Selon M. William O’Neill, l’ampleur de la crise est telle que le soutien adapté et coordonné de la communauté internationale sera fondamental pour accompagner la transition vers une meilleure gouvernance. En ce sens, l’expert qui a aidé à établir la Police nationale d’Haïti en 1995, croit que le déploiement d’une force internationale spécialisée aux côtés de la Police nationale d’Haïti est vital pour rétablir la liberté de mouvements de la population haïtienne qui ne sait à quel saint se vouer. Cette  force internationale spécialisée doit être coordonnée en étroite collaboration avec la police, afin de permettre de renforcer ses capacités sur le long terme, avec toutes les garanties de diligence en matière de droits humains. Des transferts de technologies et de connaissances ciblées seront essentiels, notamment dans le domaine du renseignement et de la lutte contre les gangs armés.

 

«Dans le même ordre, afin de limiter la violence des gangs, l’embargo sur les armes principalement en provenance des États-Unis, établi par le Conseil de sécurité des Nations Unies, doit être appliqué immédiatement. Aucune arme n’est produite en Haïti. Le Conseil de sécurité a exprimé à plusieurs reprises ses préoccupations concernant le trafic illicite et le détournement d'armes et de matériel connexe qui portent atteinte aux droits humains », a déclaré William O’Neill.

 

Tout compte fait, malgré les multiples actes de violences perpétrées sur la population haïtienne et l’absence d’actions concrètes des autorités concernées, William O’Neill croit qu’Haïti peut redevenir ce qu'elle a été dans le temps. «Malgré ce sombre tableau, j’ai trouvé des signes prometteurs pour contribuer au changement. J’ai été impressionné par les résultats obtenus par un directeur départemental de la PNH pour endiguer l’insécurité dans le département du Nord. J’ai noté les avancées rapides déjà obtenues par le nouveau Commissaire du gouvernement de Port-au-Prince qui a suivi de près de nombreux dossiers et qui s’est engagé personnellement à rendre des comptes périodiquement sur les progrès réalisés. J’ai pu rencontrer des avocats du Bureau d’assistance légale (BAL) du Cap-Haïtien, soucieux de faire avancer les dossiers et de pousser le système judiciaire vers des objectifs de performance.

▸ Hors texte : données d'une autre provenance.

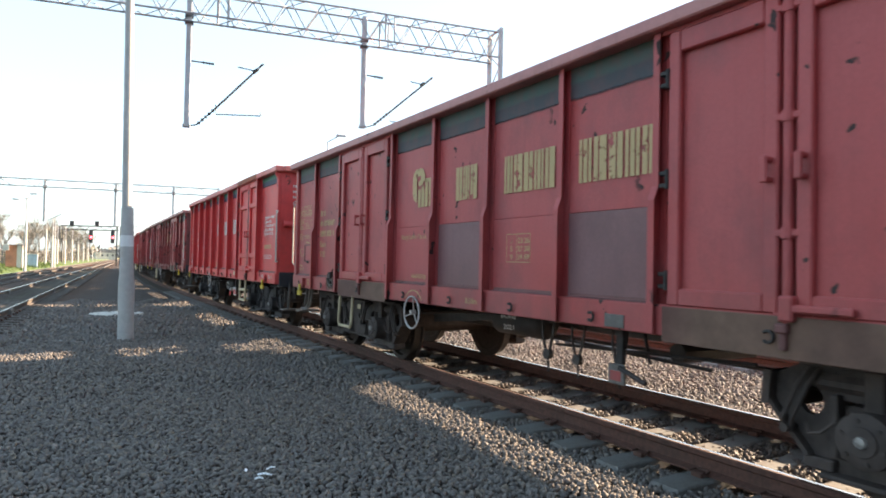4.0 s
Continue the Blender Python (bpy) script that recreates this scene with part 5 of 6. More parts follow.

Je suis aussi admiratif devant le courage de juges, tels que le juge Morin, qui a récemment survécu à une tentative d’assassinat pour son travail, qui continuent à prôner haut et fort leur engagement en faveur de l’intégrité du service public et contre la corruption», a martelé William O’Neill qui a aussi salué les progrès accomplis par l’Unité de lutte contre la corruption (ULCC) pour poursuivre les présumés auteurs de cas emblématiques.